In "The Merry Gentleman," Kate(Kelly MacDonald) has a black eye and has just started work as a receptionist. During the holidays, she spots Frank(Michael Keaton, who also directed) on a ledge. Thinking he is about to jump, she yells out, which almost does the job but he falls backward to safety, instead of forwards. What she does not know is that he is a tailor with a side job as a hit man and had just killed someone when she saw him. When they finally meet, it is his job to save her when she is trapped underneath a Christmas tree. "The Merry Gentleman" is a frustrating movie that even Kelly MacDonald's immense charm and a superb turn from Bobby Cannavale cannot save, as the movie puts all of its cards on the table from the start. Whereas Michael Keaton is a very skilled actor, his talents do not apparently extend to directing, as the movie suffers from more than its share of tonal problems, as it is nowhere near as dark and brooding as it should be considering the subject matter.

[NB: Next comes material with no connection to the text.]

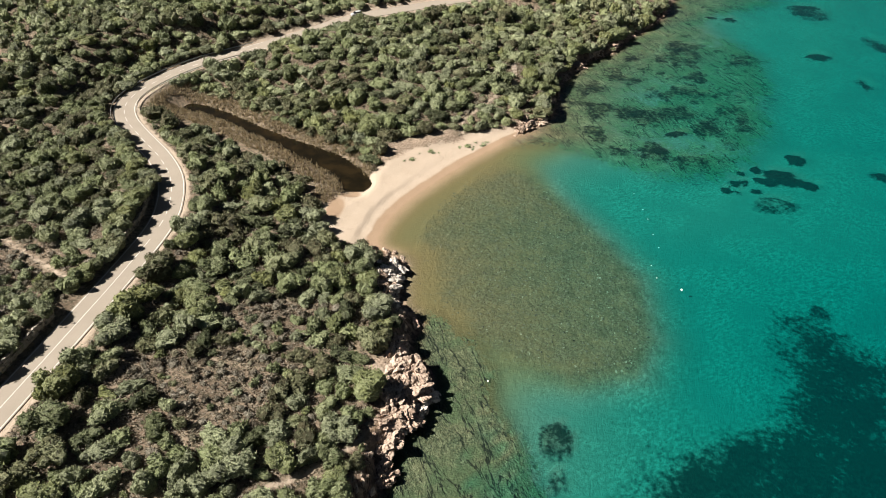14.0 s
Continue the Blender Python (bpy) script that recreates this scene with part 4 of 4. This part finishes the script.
def dry_wall(name, label, line, side, height, rows, material, limit=300):
    """Courses of rough stones along a line; the top ones are stones of their own, the rest of the core is joined."""
    blocks = [block_mesh(60 + i) for i in range(6)]
    for me in blocks:
        me.materials.append(material)
    base = new(name)
    tagged(base, label, "wall", kind="structure")
    run = along(line)[-1]
    step = height / rows
    core_v, core_f, count, made = [], [], 0, 0
    cube_v = np.array([(a, b, c) for a in (-.5, .5) for b in (-.5, .5) for c in (-.5, .5)])
    cube_f = np.array([(0, 1, 3, 2), (4, 6, 7, 5), (0, 4, 5, 1), (2, 3, 7, 6), (0, 2, 6, 4), (1, 5, 7, 3)])
    for k in reversed(range(rows)):
        s = rng.uniform(0, .3)
        while s < run:
            size = rng.uniform(.38, .75)
            p, q = at_length(line, s), at_length(line, min(s + .5, run))
            t = (q - p)[:2] / (np.linalg.norm((q - p)[:2]) + 1e-9)
            turn = math.degrees(math.atan2(t[1], t[0])) + rng.normal(0, 6)
            off = side + rng.normal(0, .05) + (.10 * k / rows)
            c = (p[0] - t[1] * off, p[1] + t[0] * off, p[2] + (k + .5) * step + (rng.uniform(-.05, .12) if k == rows - 1 else 0))
            m = pose(*c, rng.normal(0, 4), rng.normal(0, 4), turn) @ Matrix.Diagonal((size, .5, step * 1.12, 1))
            if k == rows - 1 and made < limit:
                ob = new("stone", blocks[made % 6])
                ob.parent, ob.matrix_basis = base, m
                made += 1
            else:
                v = cube_v * (1 + .12 * rng.standard_normal((8, 1)))
                core_v.append(np.array([m @ Vector(w) for w in v])), core_f.append(cube_f + 8 * count)
                count += 1
            s += size * .98
    if count:
        core = part("wall_core", quick_mesh("wall_core", np.vstack(core_v), np.vstack(core_f), material), base)
        tagged(core, kind="stuff")
    return base


def stretch_of(line, y0, y1):
    sel = line[(line[:, 1] >= y0) & (line[:, 1] <= y1) & (line[:, 0] > -118)]
    return sel


wall_run = stretch_of(road_line, 92, 216)
dry_wall("retaining_wall", "dry-stone retaining wall beside the road", wall_run, 4.85, 1.75, 5, WALLSTONE)
wall_run = stretch_of(road_line, 229, 268)
dry_wall("retaining_wall", "dry-stone retaining wall beside the bend", wall_run, 4.85, 1.5, 4, WALLSTONE, 120)
low = smooth_line([(-98, 73.5), (-87, 76), (-79, 79), (-70, 83), (-62, 86)], 1.5)
low = np.column_stack([low, survey(low[:, 0], low[:, 1])["z"] - .05])
dry_wall("field_wall", "low pale dry-stone wall beside the creek", low, 0, .75, 2, PALESTONE, 120)

# ---- guard rails at the culvert ----
STEEL = plain_material("galvanised_steel", (.55, .55, .53), .45, .3, .15, .8)


def guard_rail(line, off):
    base = new("guard_rail")
    tagged(base, "galvanised steel guard rail beside the road", "guard rail", "guard rails")
    p = np.array(line)
    t = np.gradient(p[:, :2], axis=0)
    t /= np.linalg.norm(t, axis=1)[:, None]
    n = np.stack([-t[:, 1], t[:, 0]], 1)
    vs, fs = [], []
    profile = [(0, .45), (.05, .52), (0, .60), (.05, .68), (0, .76), (-.04, .76), (-.04, .45)]
    k = len(profile)
    for i in range(len(p)):
        for a, h in profile:
            vs.append((*(p[i, :2] + n[i] * (off + a * (-1 if off > 0 else 1))), p[i, 2] + h))
    for i in range(len(p) - 1):
        for j in range(k):
            fs.append((i * k + j, i * k + (j + 1) % k, (i + 1) * k + (j + 1) % k, (i + 1) * k + j))
    part("beam", quick_mesh("beam", np.array(vs), np.array(fs), STEEL), base)
    post_v = np.array([(a, b, c) for a in (-.05, .05) for b in (-.04, .04) for c in (-.3, .78)])
    post_f = np.array([(0, 1, 3, 2), (4, 6, 7, 5), (0, 4, 5, 1), (2, 3, 7, 6), (0, 2, 6, 4), (1, 5, 7, 3)])
    post = quick_mesh("post", post_v, post_f, STEEL)
    for i in range(0, len(p), 2):
        ob = part("post", post, base)
        ob.location = (*(p[i, :2] + n[i] * (off + .12 * (1 if off > 0 else -1))), p[i, 2])
    return base


bend = np.array([q for q in at_length(road_line, np.arange(0, road_run[-1], 2.0)) if q[0] < -104 and 283 < q[1] < 350])
guard_rail(bend[bend[:, 1] > 294], 3.55)
guard_rail(bend[bend[:, 1] > 297], -3.55)

# ---- the car on the road ----
CARPAINT = plain_material("silver_paint", (.52, .53, .54), .3, .5, .05, .4, spec=.5)
GLASSY = plain_material("dark_glass", (.015, .017, .02), .06, .5, .1, spec=.6)
RUBBER = plain_material("tyre_rubber", (.02, .02, .02), .85, .1, .2)
LAMP = plain_material("lamp_glass", (.62, .6, .55), .15, .1, .05, spec=.6)
TAIL = plain_material("tail_glass", (.35, .02, .015), .2, .1, .05, spec=.6)


def loft(name, sections, material):
    """A body lofted through rings of x and (half width, low, high), rounded at the shoulders."""
    vs, fs = [], []
    for x, w, lo, hi in sections:
        for yy, zz in ((-w * .88, lo), (-w, lo + (hi - lo) * .25), (-w, lo + (hi - lo) * .75), (-w * .86, hi), (w * .86, hi), (w, lo + (hi - lo) * .75), (w, lo + (hi - lo) * .25), (w * .88, lo)):
            vs.append((x, yy, zz))
    k, n = 8, len(sections)
    bm = bmesh.new()
    bv = [bm.verts.new(v) for v in vs]
    for i in range(n - 1):
        for j in range(k):
            bm.faces.new((bv[i * k + j], bv[i * k + (j + 1) % k], bv[(i + 1) * k + (j + 1) % k], bv[(i + 1) * k + j]))
    bm.faces.new(bv[:k]), bm.faces.new(bv[-k:][::-1])
    bmesh.ops.recalc_face_normals(bm, faces=bm.faces[:])
    me = bpy.data.meshes.new(name)
    bm.to_mesh(me)
    bm.free()
    me.materials.append(material)
    return me


def ring_mesh(name, radius, width, material, hole=0.0):
    bm = bmesh.new()
    bmesh.ops.create_cone(bm, cap_ends=True, segments=20, radius1=radius, radius2=radius, depth=width, matrix=Matrix.Rotation(math.pi / 2, 4, "X"))
    bmesh.ops.bevel(bm, geom=[e for e in bm.edges if len(e.link_faces) == 2 and e.calc_face_angle() > 1], offset=radius * .12, segments=2, affect="EDGES")
    me = bpy.data.meshes.new(name)
    bm.to_mesh(me)
    bm.free()
    me.materials.append(material)
    return me


s_car = road_run[np.argmin(np.abs(road_line[:, 0] + 77) + np.abs(road_line[:, 1] - 377))]
here, ahead = at_length(road_line, s_car), at_length(road_line, s_car + 1)
turn = math.degrees(math.atan2(ahead[1] - here[1], ahead[0] - here[0]))
car = new("car")
car.matrix_basis = pose(here[0], here[1], here[2] + .01, 0, 0, turn) @ pose(0, 1.5, 0, 0, 0, 180)
tagged(car, "silver estate car with dark windows on the road", "car")
part("body", loft("body", [(-2.15, .72, .42, .85), (-2.05, .84, .3, .98), (-1.2, .88, .25, 1.0), (.9, .88, .25, 1.0), (1.7, .86, .26, .92), (2.1, .78, .32, .78), (2.18, .66, .4, .66)], CARPAINT), car)
part("windows", loft("windows", [(-2.0, .74, .95, 1.0), (-1.7, .74, .95, 1.40), (-.2, .76, .97, 1.47), (.35, .74, .97, 1.42), (1.1, .72, .95, 1.0)], GLASSY), car, "dark tinted glass")
part("roof", loft("roof", [(-1.72, .62, 1.40, 1.45), (-1.2, .66, 1.43, 1.52), (-.2, .66, 1.45, 1.53), (.3, .62, 1.40, 1.46)], CARPAINT), car)
tyre, rim = ring_mesh("tyre", .33, .22, RUBBER), ring_mesh("rim", .2, .24, STEEL)
for wx in (-1.35, 1.35):
    for wy in (-.78, .78):
        wheel = part("wheel", tyre, car, "black tyre on a steel rim")
        wheel.location = (wx, wy, .33)
        part("rim", rim, wheel)
for wy in (-.58, .58):
    part("headlight", loft("headlight", [(2.05, .17, .56, .70), (2.17, .14, .58, .68)], LAMP), car).location = (0, wy, 0)
    part("tail_light", loft("tail_light", [(-2.2, .12, .68, .86), (-2.1, .14, .66, .9)], TAIL), car).location = (0, wy, 0)

# ---- floats on the sea ----
FLOAT = plain_material("white_plastic", (.8, .8, .77), .4, .2, .06)


def buoy(x, y, r):
    base = new("buoy")
    base.location = (x, y, 0)
    tagged(base, "white plastic mooring buoy floating on the sea", "buoy", "buoys")
    v = ICO2[0] * r * np.array((1, 1, .85)) + np.array((0, 0, r * .25))
    part("float", quick_mesh("float", v, ICO2[1], FLOAT), base)
    bm = bmesh.new()
    bmesh.ops.create_cone(bm, cap_ends=True, segments=8, radius1=r * .22, radius2=r * .12, depth=r * .5, matrix=Matrix.Translation((0, 0, r * 1.25)))
    me = bpy.data.meshes.new("eye")
    bm.to_mesh(me)
    bm.free()
    me.materials.append(STEEL)
    part("eye", me, base)


for x, y, r in ((8, 61, .24), (7, 111, .24), (30, 256, .26), (-7, 223, .22), (21, 292, .10), (23, 285, .10), (24, 281, .10), (25, 275, .10), (26, 270, .10), (25, 259, .10), (24, 263, .10)):
    buoy(x, y, r)

# ---- driftwood, steps ----
WOOD = plain_material("weathered_wood", (.42, .36, .29), .85, .15, .3, bump=.02)
bm = bmesh.new()
rings = []
for i in range(8):
    t = i / 7
    rad = .13 - .06 * t
    rings.append([bm.verts.new((t * 3.0, .08 * math.sin(t * 5) + math.cos(a) * rad, .12 + .1 * t + math.sin(a) * rad)) for a in np.linspace(0, 6.283, 9)[:-1]])
for a, b in zip(rings[:-1], rings[1:]):
    for i in range(8):
        bm.faces.new((a[i], a[(i + 1) % 8], b[(i + 1) % 8], b[i]))
bm.faces.new(rings[0][::-1]), bm.faces.new(rings[-1])
me = bpy.data.meshes.new("driftwood")
bm.to_mesh(me)
bm.free()
me.materials.append(WOOD)
log = new("driftwood", me)
log.matrix_basis = pose(-56.2, 43.6, float(survey([-55], [43])["z"][0]) - .02, 0, 0, -35)
tagged(log, "bleached driftwood trunk lying on the sand", "driftwood")

flight = new("steps")
tagged(flight, "weathered timber steps on the hillside path", "steps")
tread_v = np.array([(a, b, c) for a in (-.85, .85) for b in (-.2, .2) for c in (-.25, .06)])
tread_f = np.array([(0, 1, 3, 2), (4, 6, 7, 5), (0, 4, 5, 1), (2, 3, 7, 6), (0, 2, 6, 4), (1, 5, 7, 3)])
tread = quick_mesh("tread", tread_v, tread_f, WOOD)
treads = [(-14.2 - 2.8 * i / 19, 335 + 20 * i / 19) for i in range(20)]
for (x, y), z in zip(treads, height_at(treads)):
    ob = part("tread", tread, flight)
    ob.location, ob.rotation_euler = (x, y, z + .12), (0, 0, radians(8))

# ---- pale rock faces ----
pale = [rock_mesh("pale_rock", 80 + i, PALESTONE, 3, 1.1) for i in range(5)]
faces_a = [(-32.5 + rng.normal(0, 1.3), 246 + rng.normal(0, 4.0)) for _ in range(9)]
for (x, y), z in zip(faces_a, height_at(faces_a)):
    set_rock(pale, "pale_rock", x, y, z + .15, rng.uniform(.5, 1.1), 95 + rng.normal(0, 20), rng.uniform(-15, 15), "pale grey-white weathered rock face above the water", "pale rocks")
faces_b = [(-20.5 + rng.normal(0, 1.5), 215 + rng.normal(0, 3.2)) for _ in range(9)]
for (x, y), z in zip(faces_b, height_at(faces_b)):
    set_rock(rocks, "cliff_rock", x, y, z + .15, rng.uniform(.5, 1.2), 95 + rng.normal(0, 20), rng.uniform(-15, 15), "large pinkish granite block on the point", "cliff rocks")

However, the holiday setting does set up some interesting thoughts on the possibility of redemption but does not consider why some people and not others.
Cast: Michael Keaton, Kelly Macdonald, Tom Bastounes, Bobby Cannavale, Darlene Hunt, Guy Van Swearingen, William Dick, Jay Disney, Randall Jones, Debbi Burns Director: Michael Keaton Summary: Kelly Macdonald stars as a young wife who escapes an abusive marriage to begin a new life on her own. But when she finds herself a witness to a murder, she develops an unusual bond with a glum hit man. Beloved actor Michael Keaton makes his directorial debut with this quirky drama from a script by Ron Lazzeretti. My Thoughts: "It was a quiet slow paced film. Not much action as I had thought there might be considering the film is about a hit man. But I still enjoyed it. Didn't really have much of any character development, but you kinda got a feel of their background by some of the remarks they make. It was an odd romantic film. Don't know if I liked the ending or not.. But it was worth the rental, and I think Michael Keaton did a great job on his first time directing a film. He was good in the movie as well. It's worth a watch."